BY JOHN ROHDE
Feb. 18, 2017
Presumably, Russell Westbrook knows better.
He knows better than to deliberately ignore former Oklahoma City Thunder teammate Kevin Durant during Sunday night’s All-Star Game in New Orleans.
There is no doubt in my mind Durant will pass the ball to Westbrook for an open dunk or jumper while they share the court against the Eastern Conference All-Stars. Given the lack of defense at this event, heaven knows there’ll be plenty of opportunities.
For Westbrook’s sake, here’s hoping he’ll be wise enough do the same in kind for Durant.
Western Conference All-Star coach Steve Kerr absolutely, positively should play Westbrook (non-starter) alongside Durant (starter) during the game, for at least one shift and possibly several. After all, no tandem at this year’s All-Star Game has played alongside each other longer than Westbrook and Durant.
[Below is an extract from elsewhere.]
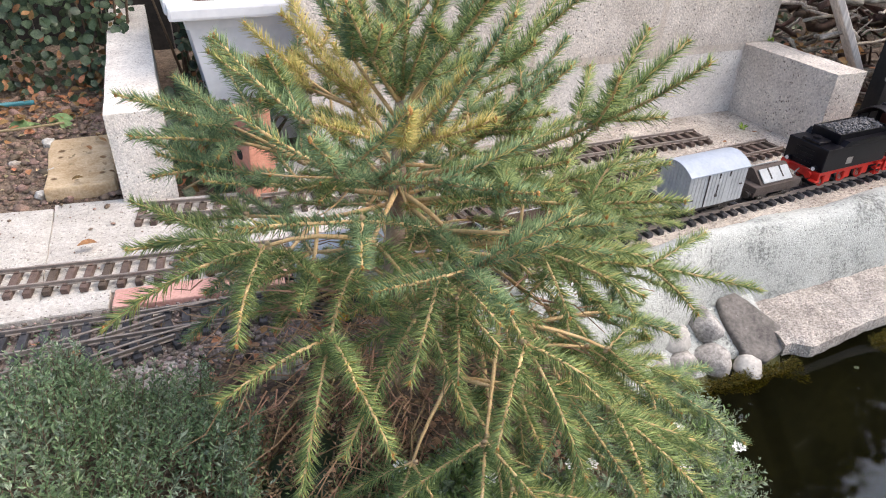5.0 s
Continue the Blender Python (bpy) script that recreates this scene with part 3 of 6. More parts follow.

They know each other’s tendencies better than any other teammates. They were together for eight years with the Thunder and also with USA Basketball during summers. Meanwhile, Durant joined the Golden State Warriors less than eight months ago.
Westbrook and Durant know what the other is thinking, though I’m not so sure given what has transpired since Durant left the Thunder on July 4.
Westbrook and/or Durant intentionally freezing out each other would bring embarrassment similar to the alleged Michael Jordan freeze out in the 1985 All-Star Game.
Kerr deliberately not playing Westbrook and Durant together would only add to an already awkward situation. This is the perfect chance to take a huge step forward for both players, not to mention social media.
We’ve reached the point where all this pride is starting to look petty.
Westbrook and Durant don’t have to hug it out, or pose side-by-side for pictures, or share the stage during postgame interviews. This is about simply passing the ball to each other; a head nod of acknowledgement; a finger point after a nice play; a slap of the hand.
These actions, particularly from Westbrook, would keep the integrity of basketball above their personal rivalry.
What better stage to recapture some of that Westbrook-Durant magic than Sunday night? The All-Star Game is an exhibition and it sure would be great if both players exhibited some class by rising above the fray together.
Afterward, when the regular-season begins again, Westbrook could return to his Big Freeze treatment of Durant. Hey, it’d be shocking if Westbrook didn’t.